Imaginar el futuro es sencillo cuando el tema es uno mismo. En el futuro, Toscana estará en un pozo o en una urna. Si fuera creyente me imaginaría en un emocionante infierno, dichoso por haber evitado la aburridísima eternidad de pasarla contemplando a dios. “Oye, diosito, ¿puedo leer un libro?” “No, güey, tú nomás contémplame”. Pero como no soy creyente, pienso lo mismo que aquellos sabios que aseguraban que para el muerto todo es igual que antes de haber nacido.
En un taller me contarían los cuatro ques de la frase anterior.
Me alcancé a criar en una generación con más certezas que incertidumbres, pues desde niños memorizábamos con voz engolada que éramos arquitectos de nuestro propio destino, y si extraíamos la miel o la hiel de las cosas, era porque en ellas habíamos puesto hiel o mieles sabrosas.

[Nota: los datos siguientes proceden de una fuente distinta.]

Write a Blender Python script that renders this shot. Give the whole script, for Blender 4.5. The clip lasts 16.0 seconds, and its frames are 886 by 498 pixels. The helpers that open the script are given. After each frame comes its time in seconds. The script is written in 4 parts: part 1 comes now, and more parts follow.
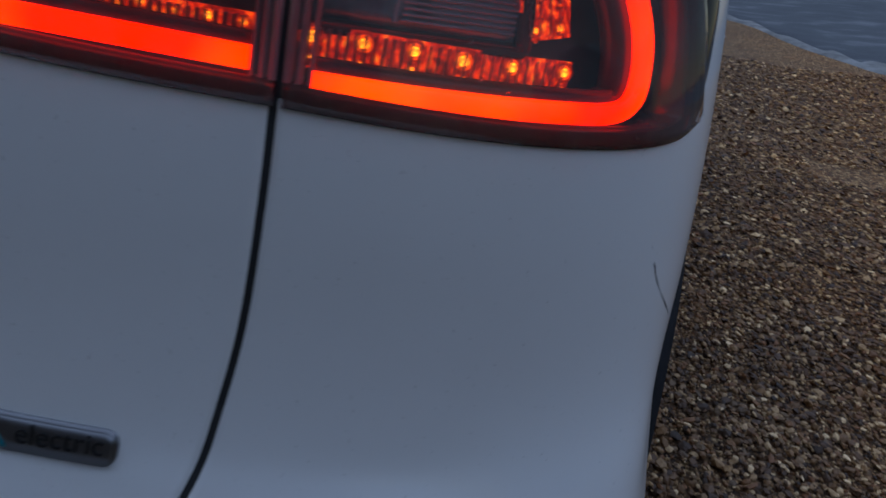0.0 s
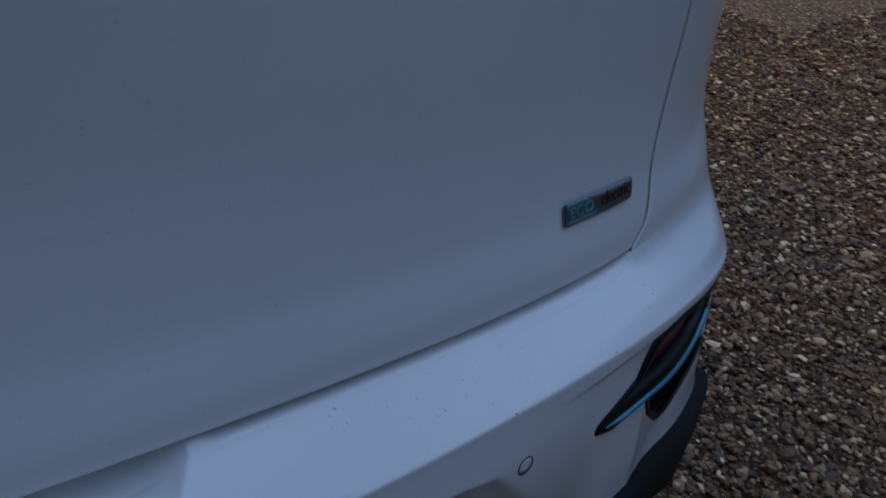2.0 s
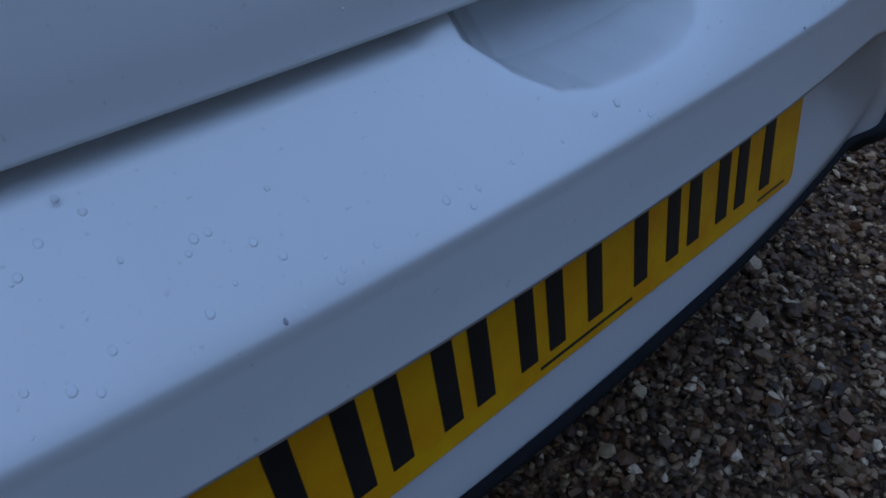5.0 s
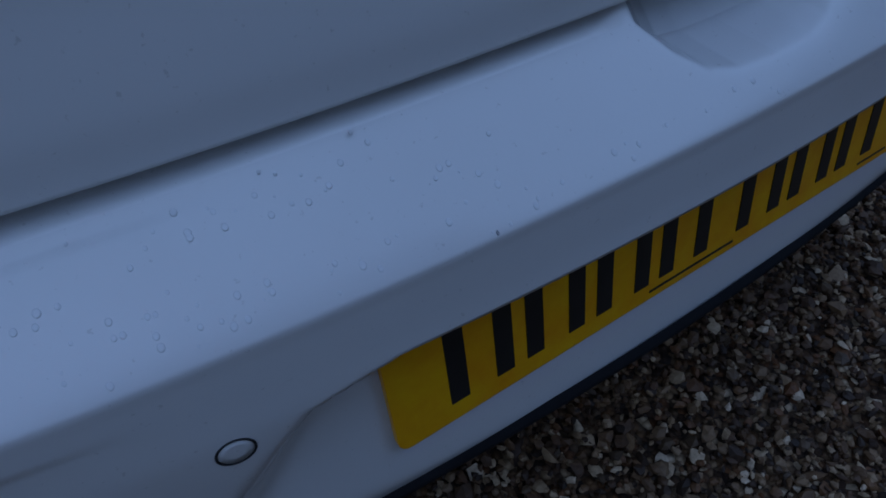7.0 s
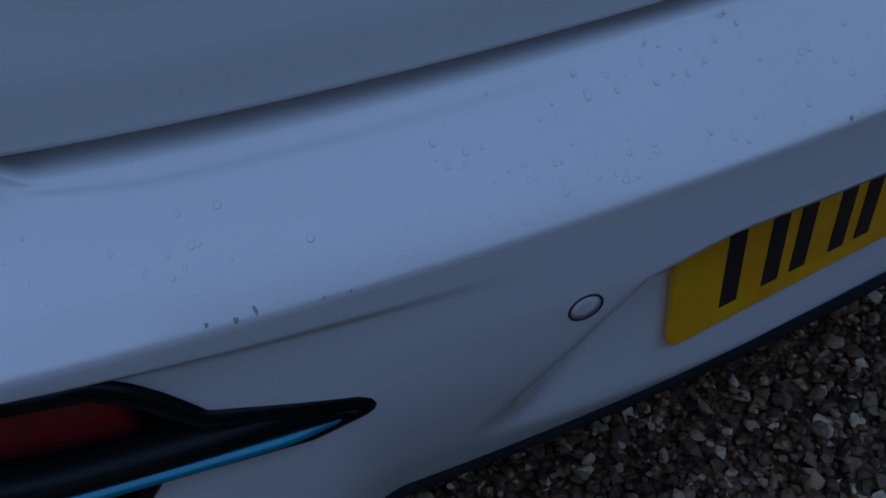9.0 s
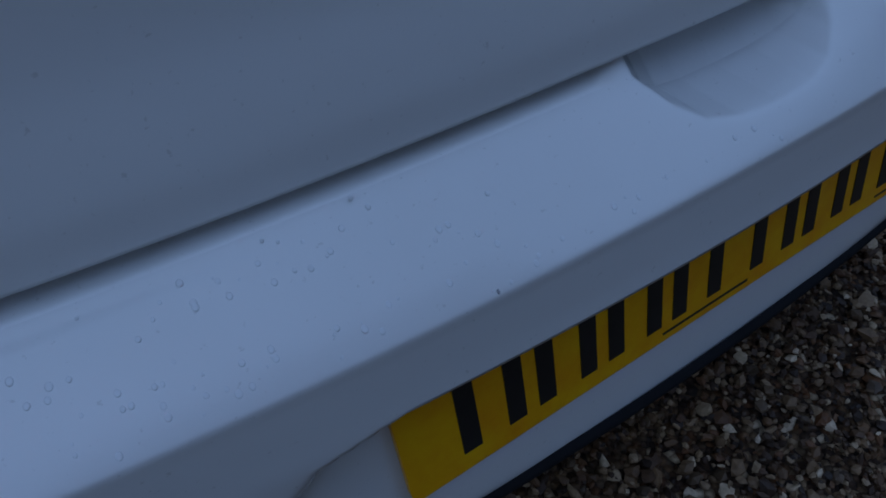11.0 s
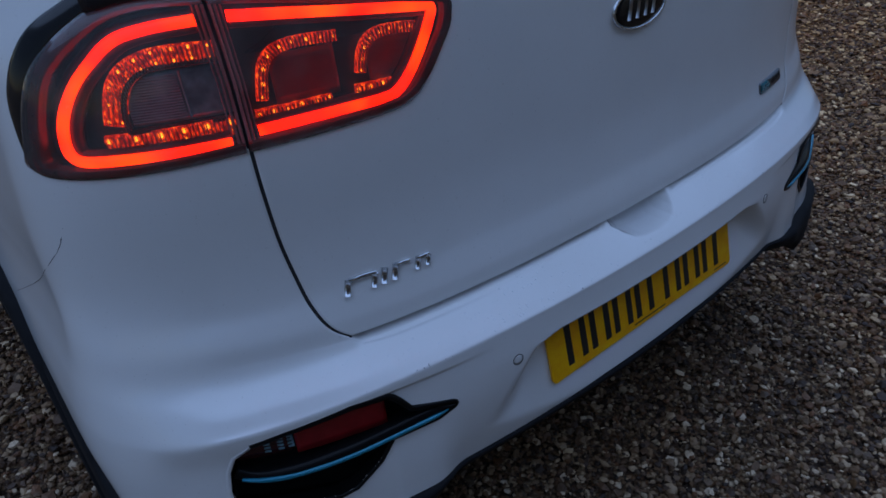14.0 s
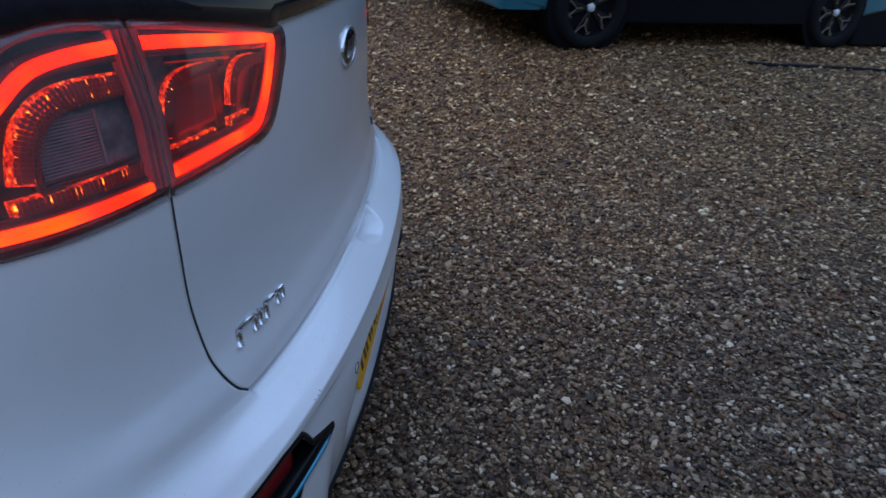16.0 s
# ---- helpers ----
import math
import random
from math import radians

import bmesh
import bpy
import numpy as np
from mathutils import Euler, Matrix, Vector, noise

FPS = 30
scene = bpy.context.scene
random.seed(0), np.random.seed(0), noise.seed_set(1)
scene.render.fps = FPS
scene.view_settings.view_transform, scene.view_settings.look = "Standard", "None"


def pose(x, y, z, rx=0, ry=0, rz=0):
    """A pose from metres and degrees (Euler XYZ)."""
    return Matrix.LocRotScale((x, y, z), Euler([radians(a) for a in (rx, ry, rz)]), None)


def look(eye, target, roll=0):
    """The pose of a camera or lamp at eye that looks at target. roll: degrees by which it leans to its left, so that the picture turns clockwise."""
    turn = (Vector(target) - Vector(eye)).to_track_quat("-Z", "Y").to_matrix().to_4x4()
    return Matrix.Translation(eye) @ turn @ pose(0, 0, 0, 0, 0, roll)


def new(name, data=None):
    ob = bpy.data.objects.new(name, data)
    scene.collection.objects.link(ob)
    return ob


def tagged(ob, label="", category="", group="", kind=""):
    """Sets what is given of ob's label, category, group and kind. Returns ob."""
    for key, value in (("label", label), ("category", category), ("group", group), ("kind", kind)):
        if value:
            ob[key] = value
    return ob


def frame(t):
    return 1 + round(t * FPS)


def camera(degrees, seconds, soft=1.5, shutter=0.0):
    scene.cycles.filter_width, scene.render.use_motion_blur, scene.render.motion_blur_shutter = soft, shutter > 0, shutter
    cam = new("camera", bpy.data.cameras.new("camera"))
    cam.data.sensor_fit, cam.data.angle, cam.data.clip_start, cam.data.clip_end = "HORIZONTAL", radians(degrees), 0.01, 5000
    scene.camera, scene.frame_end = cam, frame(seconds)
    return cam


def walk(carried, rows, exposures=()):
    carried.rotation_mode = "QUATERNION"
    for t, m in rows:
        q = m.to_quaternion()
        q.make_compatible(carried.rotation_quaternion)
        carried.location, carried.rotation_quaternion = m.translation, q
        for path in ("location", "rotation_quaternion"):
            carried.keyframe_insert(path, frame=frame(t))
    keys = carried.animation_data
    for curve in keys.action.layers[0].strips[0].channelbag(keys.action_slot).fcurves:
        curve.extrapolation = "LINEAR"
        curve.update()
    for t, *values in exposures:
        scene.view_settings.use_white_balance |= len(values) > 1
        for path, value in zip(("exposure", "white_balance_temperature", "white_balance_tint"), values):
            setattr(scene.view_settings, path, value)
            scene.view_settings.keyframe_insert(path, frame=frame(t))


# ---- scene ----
cam = camera(63.18, 16.0, soft=1.6, shutter=0.14)

# seconds, eye x y z, yaw, pitch, roll in degrees
PATH = [
    (0, 0.795, -0.150, 1.105, 12.44, -25.83, 9.43),
    (0.5, 0.557, -0.308, 1.114, -2.32, -26.57, 7.05),
    (1, 0.353, -0.290, 1.109, -16.07, -28.65, 3.52),
    (1.5, 0.185, -0.271, 1.102, -26.46, -30.32, 7.73),
    (2, -0.007, -0.286, 1.086, -38.70, -31.39, 8.10),
    (2.5, -0.136, -0.209, 1.055, -54.22, -31.08, 11.79),
    (3, -0.274, -0.210, 1.029, -67.31, -30.69, 11.02),
    (3.5, -0.276, -0.242, 0.906, -75.85, -32.62, 13.92),
    (4, -0.256, -0.224, 0.859, -67.38, -35.74, 12.97),
    (4.5, -0.251, -0.182, 0.866, -56.66, -38.14, 7.29),
    (5, -0.275, -0.143, 0.856, -44.28, -44.41, 3.45),
    (7.5, -0.390, -0.159, 0.929, -35.99, -51.79, 3.47),
    (8, -0.435, -0.146, 0.923, -33.65, -52.87, 3.21),
    (8.5, -0.467, -0.144, 0.921, -30.58, -53.08, 2.07),
    (9, -0.499, -0.136, 0.906, -28.25, -52.72, 0.24),
    (11.5, -0.321, -0.176, 0.965, -36.53, -45.34, -0.16),
    (12, -0.437, -0.217, 1.027, -42.82, -39.07, 4.05),
    (12.5, -0.592, -0.250, 1.129, -41.41, -45.18, 4.50),
    (13, -0.649, -0.426, 1.277, -31.83, -43.15, -2.21),
    (13.5, -0.719, -0.581, 1.372, -32.83, -38.19, -3.73),
    (14, -0.926, -0.574, 1.377, -37.83, -34.56, -3.09),
    (14.5, -0.962, -0.501, 1.360, -47.78, -32.94, -0.17),
    (15, -0.927, -0.387, 1.337, -59.34, -34.49, -1.82),
    (15.5, -1.081, -0.296, 1.325, -75.57, -33.23, 5.70),
    (16, -1.303, -0.113, 1.313, -90.06, -26.25, 7.54),
]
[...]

Se sabía que al plantar rosales, se cosechaban siempre rosas.
Salvo por el temor de una guerra nuclear, en aquel entonces el mundo era optimista en cuanto al futuro: los autos levitarían, no existiría la pobreza ni el hambre, viajaríamos todos al espacio, los corazones artificiales funcionarían mejor que los naturales, aprenderíamos a usar más y mejor el cerebro; había confianza e interés por las ciencia y la educación. Era la continuación de un optimismo que había surgido desde finales del siglo diecinueve.
En aquel entonces, por el dedo de Chéjov se escribió: “Nuestro objetivo debe ser estudiar y estudiar, procurar acopiar el mayor número de conocimientos posible porque las corrientes sociales serias están allí donde se encuentran los conocimientos, y la felicidad de la humanidad del futuro sólo puede residir en el conocimiento. ¡Brindo por la ciencia!”.
Y sí, la ciencia avanzó, avanzó mucho, mas para los años setenta ya se iba cambiando el optimismo por pesimismo. Quizá se pueda marcar como génesis el famoso libro El shock del futuro, de Alvin Toffler, que veía en la velocidad del cambio tecnológico una ruta a la deshumanización, hacia ese lugar común de la ciencia ficción con seres perfectos, pero que no sabían amar.
Hoy prevalece el pesimismo. Antes del virus ya había pesimismo mezclado con una buena dosis de deshumanización. Un espíritu de homo homini lupus.
No puedo imaginar el futuro del mundo porque para eso habría que convivir con él, y hace tiempo que me divorcié del mundo. Yo no lo sé de cierto, pero intuyo que la gente se aburre y busca que la entretengan; se inventa quehaceres en vidas ajenas, se adhiere a cualquier activismo de dos teclazos y juega al e-Torquemada.
Apenas presagio lo obvio: el virus se irá un día, y la rutina pillará a casi todos más pobres, más viejos, menos ilustrados y menos libres. Con su pan se lo coman.